┌────────
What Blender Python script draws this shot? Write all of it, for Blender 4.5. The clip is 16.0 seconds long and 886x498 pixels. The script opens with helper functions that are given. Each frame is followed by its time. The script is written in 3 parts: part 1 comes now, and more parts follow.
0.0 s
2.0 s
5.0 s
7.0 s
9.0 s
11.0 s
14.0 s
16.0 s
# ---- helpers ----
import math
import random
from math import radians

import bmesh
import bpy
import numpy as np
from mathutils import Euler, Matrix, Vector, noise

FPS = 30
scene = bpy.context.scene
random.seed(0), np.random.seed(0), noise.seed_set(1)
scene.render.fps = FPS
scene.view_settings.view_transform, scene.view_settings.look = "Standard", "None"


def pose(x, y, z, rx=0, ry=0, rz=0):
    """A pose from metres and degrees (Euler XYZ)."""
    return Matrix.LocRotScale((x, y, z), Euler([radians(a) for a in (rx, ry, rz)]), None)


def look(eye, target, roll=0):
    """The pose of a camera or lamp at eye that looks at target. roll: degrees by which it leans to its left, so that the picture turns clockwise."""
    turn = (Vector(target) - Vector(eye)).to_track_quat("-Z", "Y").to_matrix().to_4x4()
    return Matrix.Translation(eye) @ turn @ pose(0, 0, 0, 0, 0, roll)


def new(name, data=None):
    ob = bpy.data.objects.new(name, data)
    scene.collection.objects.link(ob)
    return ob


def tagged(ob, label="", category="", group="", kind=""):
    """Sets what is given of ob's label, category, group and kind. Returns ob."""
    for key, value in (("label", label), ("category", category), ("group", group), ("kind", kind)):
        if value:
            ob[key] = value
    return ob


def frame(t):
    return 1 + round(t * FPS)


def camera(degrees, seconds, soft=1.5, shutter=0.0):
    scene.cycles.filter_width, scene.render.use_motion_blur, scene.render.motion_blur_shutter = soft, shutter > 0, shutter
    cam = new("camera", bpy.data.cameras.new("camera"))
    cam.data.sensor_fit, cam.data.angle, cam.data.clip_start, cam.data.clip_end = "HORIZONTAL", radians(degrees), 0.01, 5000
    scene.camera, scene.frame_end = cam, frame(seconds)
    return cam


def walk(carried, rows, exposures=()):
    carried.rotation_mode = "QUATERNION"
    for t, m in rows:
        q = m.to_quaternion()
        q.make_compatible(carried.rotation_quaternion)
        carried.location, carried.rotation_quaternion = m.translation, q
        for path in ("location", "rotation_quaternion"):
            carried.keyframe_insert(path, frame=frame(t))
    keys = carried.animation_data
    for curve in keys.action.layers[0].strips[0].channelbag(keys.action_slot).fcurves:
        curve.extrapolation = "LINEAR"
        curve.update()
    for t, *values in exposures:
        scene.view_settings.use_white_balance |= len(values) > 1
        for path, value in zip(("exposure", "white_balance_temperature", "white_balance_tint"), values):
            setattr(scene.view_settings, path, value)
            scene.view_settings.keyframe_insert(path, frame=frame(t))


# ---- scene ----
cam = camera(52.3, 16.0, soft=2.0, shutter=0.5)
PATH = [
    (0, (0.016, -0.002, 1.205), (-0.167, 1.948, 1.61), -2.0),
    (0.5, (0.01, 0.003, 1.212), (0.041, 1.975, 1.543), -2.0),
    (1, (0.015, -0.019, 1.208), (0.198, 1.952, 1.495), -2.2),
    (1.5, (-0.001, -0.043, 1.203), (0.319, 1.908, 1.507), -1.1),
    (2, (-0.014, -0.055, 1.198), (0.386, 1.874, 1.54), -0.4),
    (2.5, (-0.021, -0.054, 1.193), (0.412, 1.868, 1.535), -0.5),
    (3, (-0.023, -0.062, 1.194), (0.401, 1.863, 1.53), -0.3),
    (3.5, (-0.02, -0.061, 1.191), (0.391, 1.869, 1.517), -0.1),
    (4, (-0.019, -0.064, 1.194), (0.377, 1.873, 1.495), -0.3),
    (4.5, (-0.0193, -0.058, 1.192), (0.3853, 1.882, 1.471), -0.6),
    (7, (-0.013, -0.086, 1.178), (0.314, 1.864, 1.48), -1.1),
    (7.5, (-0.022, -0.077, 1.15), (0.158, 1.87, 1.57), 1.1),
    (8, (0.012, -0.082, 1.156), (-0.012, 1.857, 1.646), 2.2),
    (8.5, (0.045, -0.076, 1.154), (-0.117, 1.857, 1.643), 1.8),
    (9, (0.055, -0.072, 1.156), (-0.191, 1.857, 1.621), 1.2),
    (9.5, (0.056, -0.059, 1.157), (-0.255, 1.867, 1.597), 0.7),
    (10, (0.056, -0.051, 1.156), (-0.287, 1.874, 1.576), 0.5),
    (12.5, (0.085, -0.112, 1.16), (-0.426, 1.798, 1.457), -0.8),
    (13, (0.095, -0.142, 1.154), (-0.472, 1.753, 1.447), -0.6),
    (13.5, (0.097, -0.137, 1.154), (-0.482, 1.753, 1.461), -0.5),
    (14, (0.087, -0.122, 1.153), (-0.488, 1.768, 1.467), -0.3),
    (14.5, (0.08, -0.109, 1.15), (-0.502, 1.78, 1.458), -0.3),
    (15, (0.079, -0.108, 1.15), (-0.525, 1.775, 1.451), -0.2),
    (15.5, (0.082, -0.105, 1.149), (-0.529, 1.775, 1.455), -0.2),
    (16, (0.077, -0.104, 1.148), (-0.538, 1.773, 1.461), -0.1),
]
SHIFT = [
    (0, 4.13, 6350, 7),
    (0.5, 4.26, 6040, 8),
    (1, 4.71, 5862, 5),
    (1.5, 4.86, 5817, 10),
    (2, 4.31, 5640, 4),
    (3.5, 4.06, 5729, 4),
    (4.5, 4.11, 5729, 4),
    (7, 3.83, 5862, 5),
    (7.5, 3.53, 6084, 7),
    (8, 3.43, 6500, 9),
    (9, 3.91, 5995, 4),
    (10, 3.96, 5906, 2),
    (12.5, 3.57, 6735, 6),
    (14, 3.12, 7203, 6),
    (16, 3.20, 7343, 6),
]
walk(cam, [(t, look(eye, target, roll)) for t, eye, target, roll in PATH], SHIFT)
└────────
> Exercise: Locate the lines above that hold the word "kind". Show every one of them.

> Exercise answer:
def tagged(ob, label="", category="", group="", kind=""):
    """Sets what is given of ob's label, category, group and kind. Returns ob."""
    for key, value in (("label", label), ("category", category), ("group", group), ("kind", kind)):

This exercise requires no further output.